* start *

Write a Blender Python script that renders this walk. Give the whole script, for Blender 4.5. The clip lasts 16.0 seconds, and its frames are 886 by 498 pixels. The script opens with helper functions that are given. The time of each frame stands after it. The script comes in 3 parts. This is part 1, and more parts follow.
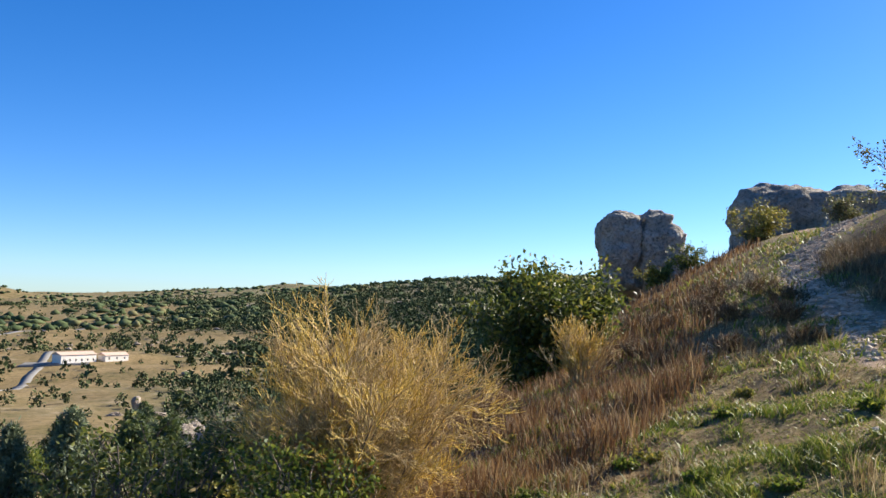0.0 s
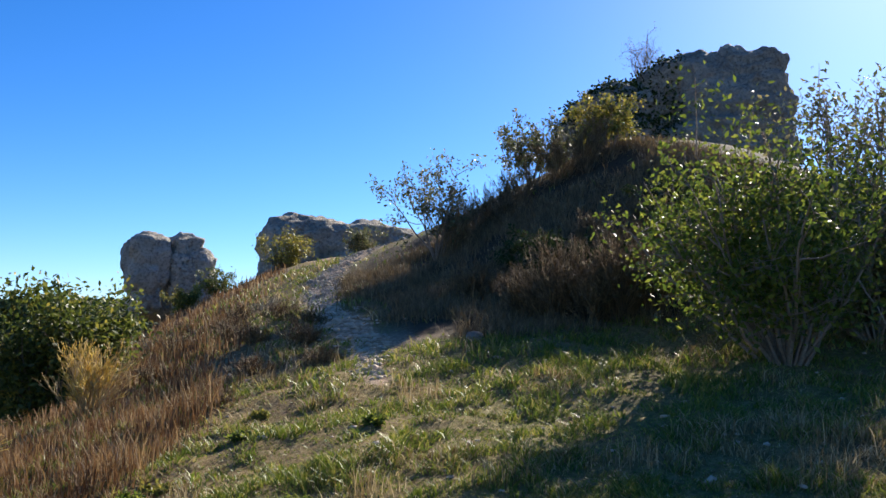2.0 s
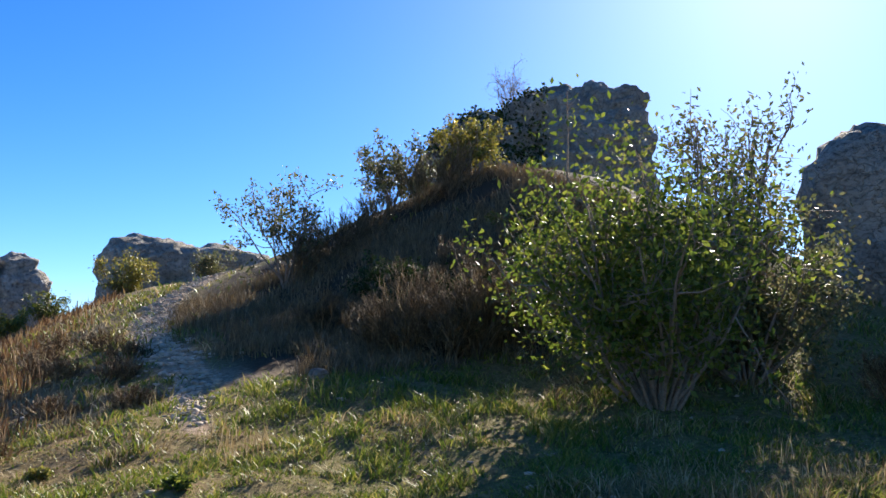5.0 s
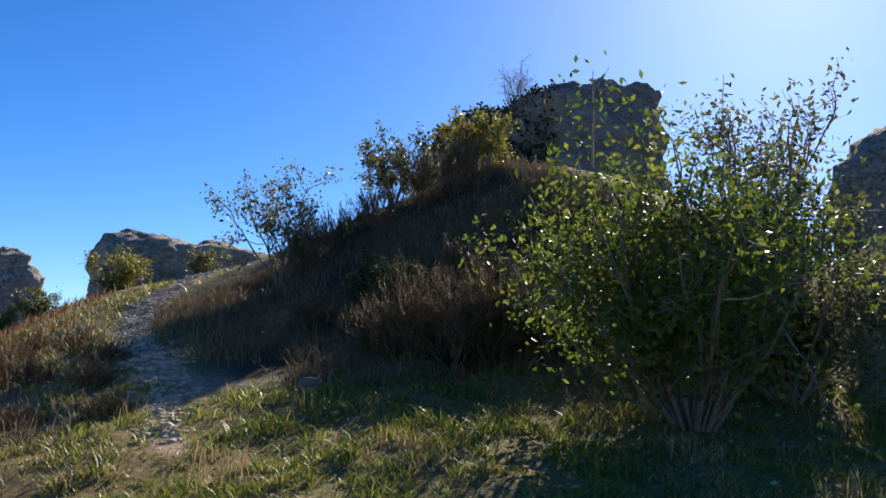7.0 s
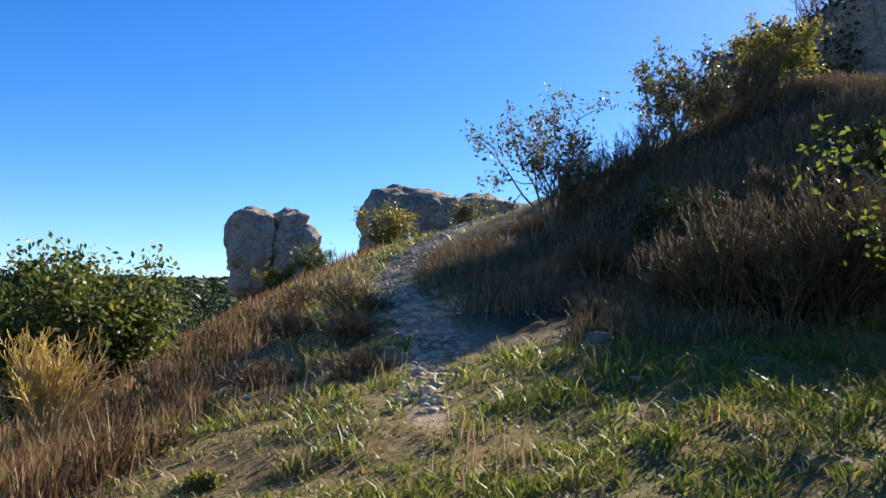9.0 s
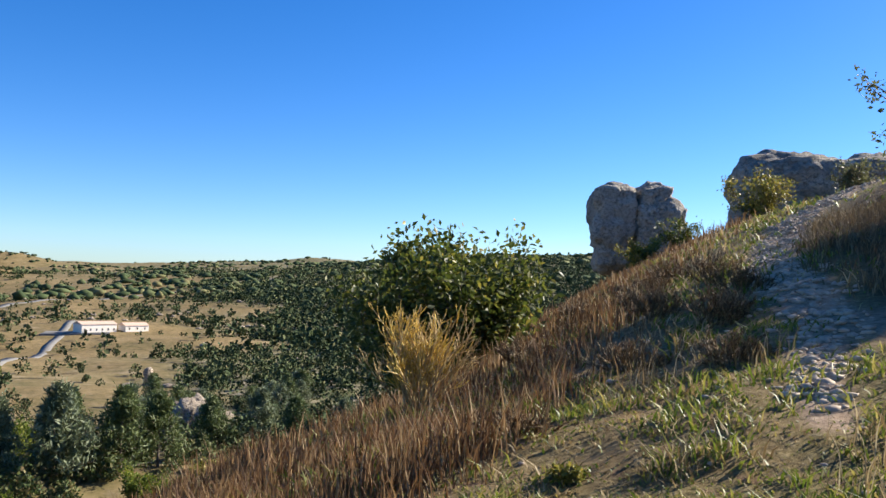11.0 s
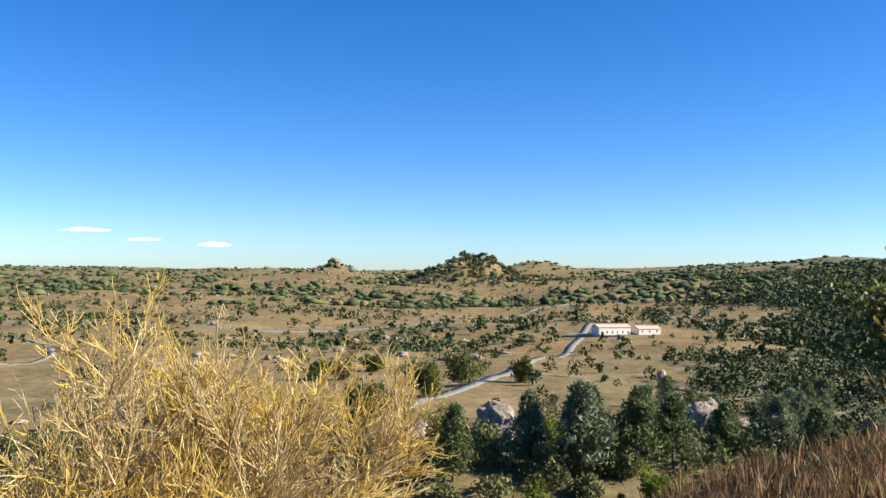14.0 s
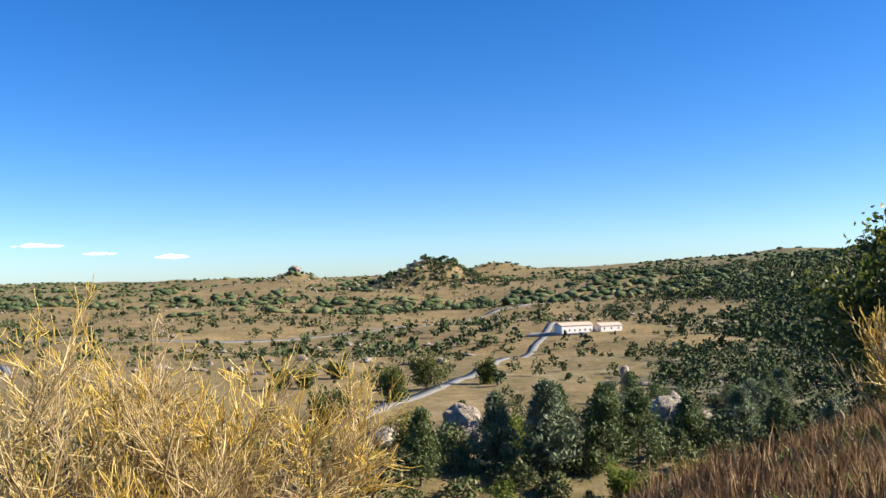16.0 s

* end *
* start *

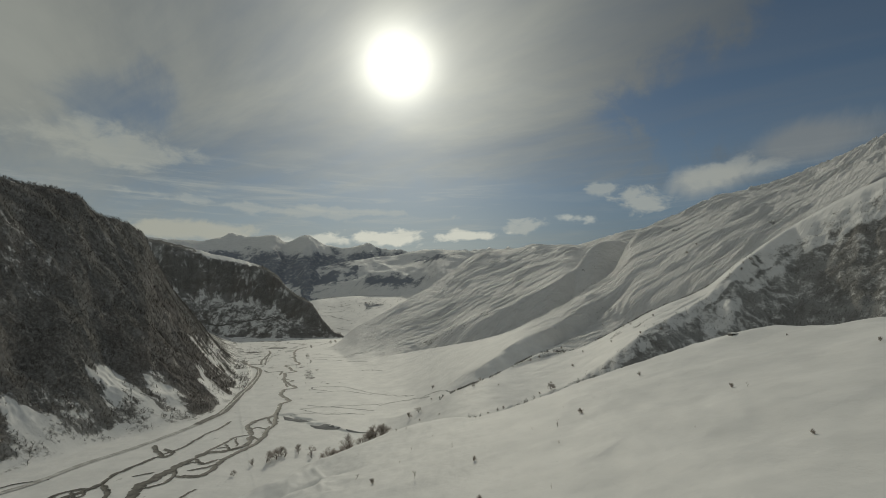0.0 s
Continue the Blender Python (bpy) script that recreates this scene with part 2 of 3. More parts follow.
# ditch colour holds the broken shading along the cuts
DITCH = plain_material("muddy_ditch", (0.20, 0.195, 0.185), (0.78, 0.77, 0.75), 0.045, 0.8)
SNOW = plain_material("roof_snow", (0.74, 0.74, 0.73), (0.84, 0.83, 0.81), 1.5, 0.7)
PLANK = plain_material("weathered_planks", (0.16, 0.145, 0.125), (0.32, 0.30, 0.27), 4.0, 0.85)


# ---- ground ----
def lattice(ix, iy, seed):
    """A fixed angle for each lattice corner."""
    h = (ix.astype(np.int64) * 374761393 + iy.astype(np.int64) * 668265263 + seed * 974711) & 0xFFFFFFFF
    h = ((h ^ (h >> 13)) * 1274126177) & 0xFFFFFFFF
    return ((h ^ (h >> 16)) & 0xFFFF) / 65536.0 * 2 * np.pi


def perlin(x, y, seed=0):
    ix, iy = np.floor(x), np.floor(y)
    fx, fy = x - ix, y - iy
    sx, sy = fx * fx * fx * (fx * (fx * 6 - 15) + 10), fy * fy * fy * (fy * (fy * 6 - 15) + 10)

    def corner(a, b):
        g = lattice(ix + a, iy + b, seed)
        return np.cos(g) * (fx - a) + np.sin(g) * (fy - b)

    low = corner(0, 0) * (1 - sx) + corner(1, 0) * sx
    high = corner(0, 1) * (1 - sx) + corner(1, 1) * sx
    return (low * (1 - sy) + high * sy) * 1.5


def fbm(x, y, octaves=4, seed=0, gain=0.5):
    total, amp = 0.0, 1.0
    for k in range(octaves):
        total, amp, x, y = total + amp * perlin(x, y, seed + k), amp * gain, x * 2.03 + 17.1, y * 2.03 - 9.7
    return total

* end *

Your task is to print the lines from the one containing "Continue the Blender" through the one containing "return np.cos(g) *", exactly and with nothing added.

Continue the Blender Python (bpy) script that recreates this scene with part 2 of 3. More parts follow.
# ditch colour holds the broken shading along the cuts
DITCH = plain_material("muddy_ditch", (0.20, 0.195, 0.185), (0.78, 0.77, 0.75), 0.045, 0.8)
SNOW = plain_material("roof_snow", (0.74, 0.74, 0.73), (0.84, 0.83, 0.81), 1.5, 0.7)
PLANK = plain_material("weathered_planks", (0.16, 0.145, 0.125), (0.32, 0.30, 0.27), 4.0, 0.85)


# ---- ground ----
def lattice(ix, iy, seed):
    """A fixed angle for each lattice corner."""
    h = (ix.astype(np.int64) * 374761393 + iy.astype(np.int64) * 668265263 + seed * 974711) & 0xFFFFFFFF
    h = ((h ^ (h >> 13)) * 1274126177) & 0xFFFFFFFF
    return ((h ^ (h >> 16)) & 0xFFFF) / 65536.0 * 2 * np.pi


def perlin(x, y, seed=0):
    ix, iy = np.floor(x), np.floor(y)
    fx, fy = x - ix, y - iy
    sx, sy = fx * fx * fx * (fx * (fx * 6 - 15) + 10), fy * fy * fy * (fy * (fy * 6 - 15) + 10)

    def corner(a, b):
        g = lattice(ix + a, iy + b, seed)
        return np.cos(g) * (fx - a) + np.sin(g) * (fy - b)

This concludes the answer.